AIM OF THE TASK |
A partial copy is required: transcribe exactly the lines from the one containing "4. More parts follow." through the last line below, without any pictures.

RECORD LIST |
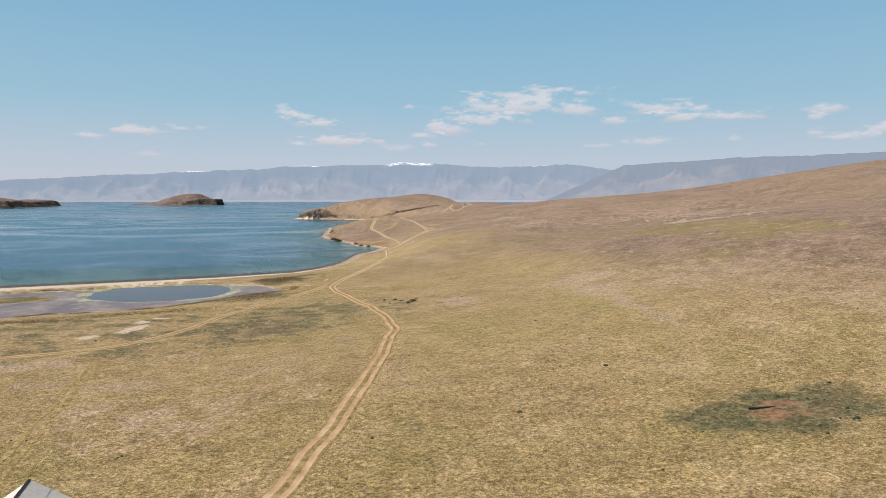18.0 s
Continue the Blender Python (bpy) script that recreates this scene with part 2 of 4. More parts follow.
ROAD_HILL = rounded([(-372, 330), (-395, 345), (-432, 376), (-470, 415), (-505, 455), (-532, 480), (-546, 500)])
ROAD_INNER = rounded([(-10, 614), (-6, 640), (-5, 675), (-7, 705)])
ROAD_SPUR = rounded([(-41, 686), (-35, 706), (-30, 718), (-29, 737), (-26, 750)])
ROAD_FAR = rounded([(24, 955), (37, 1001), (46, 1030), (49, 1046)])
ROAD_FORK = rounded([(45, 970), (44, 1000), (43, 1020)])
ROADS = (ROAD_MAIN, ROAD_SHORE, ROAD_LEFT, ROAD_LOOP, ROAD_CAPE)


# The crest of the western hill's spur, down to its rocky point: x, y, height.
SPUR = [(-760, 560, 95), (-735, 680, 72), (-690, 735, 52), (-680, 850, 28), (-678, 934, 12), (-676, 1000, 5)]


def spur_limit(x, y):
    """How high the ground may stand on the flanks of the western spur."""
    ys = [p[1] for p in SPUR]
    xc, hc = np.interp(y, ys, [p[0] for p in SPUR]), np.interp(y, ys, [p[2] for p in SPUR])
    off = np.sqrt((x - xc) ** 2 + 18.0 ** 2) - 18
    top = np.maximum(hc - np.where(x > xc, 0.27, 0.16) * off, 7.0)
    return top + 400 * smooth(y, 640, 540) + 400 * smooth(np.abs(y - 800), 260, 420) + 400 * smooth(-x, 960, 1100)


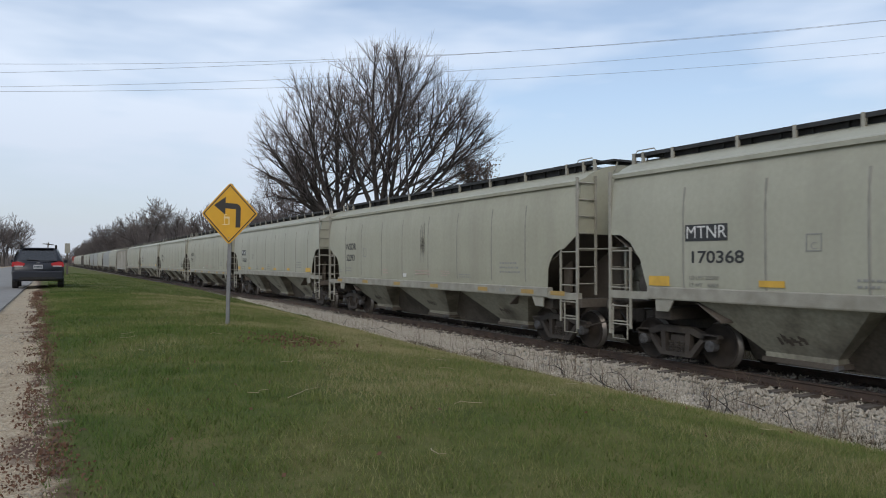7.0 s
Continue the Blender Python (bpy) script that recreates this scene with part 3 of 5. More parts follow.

RESULT OF THE EXERCISE |
Continue the Blender Python (bpy) script that recreates this scene with part 2 of 4. More parts follow.
ROAD_HILL = rounded([(-372, 330), (-395, 345), (-432, 376), (-470, 415), (-505, 455), (-532, 480), (-546, 500)])
ROAD_INNER = rounded([(-10, 614), (-6, 640), (-5, 675), (-7, 705)])
ROAD_SPUR = rounded([(-41, 686), (-35, 706), (-30, 718), (-29, 737), (-26, 750)])
ROAD_FAR = rounded([(24, 955), (37, 1001), (46, 1030), (49, 1046)])
ROAD_FORK = rounded([(45, 970), (44, 1000), (43, 1020)])
ROADS = (ROAD_MAIN, ROAD_SHORE, ROAD_LEFT, ROAD_LOOP, ROAD_CAPE)


# The crest of the western hill's spur, down to its rocky point: x, y, height.
SPUR = [(-760, 560, 95), (-735, 680, 72), (-690, 735, 52), (-680, 850, 28), (-678, 934, 12), (-676, 1000, 5)]


def spur_limit(x, y):
    """How high the ground may stand on the flanks of the western spur."""
    ys = [p[1] for p in SPUR]
    xc, hc = np.interp(y, ys, [p[0] for p in SPUR]), np.interp(y, ys, [p[2] for p in SPUR])
    off = np.sqrt((x - xc) ** 2 + 18.0 ** 2) - 18
    top = np.maximum(hc - np.where(x > xc, 0.27, 0.16) * off, 7.0)
    return top + 400 * smooth(y, 640, 540) + 400 * smooth(np.abs(y - 800), 260, 420) + 400 * smooth(-x, 960, 1100)


7.0 s
Continue the Blender Python (bpy) script that recreates this scene with part 3 of 5. More parts follow.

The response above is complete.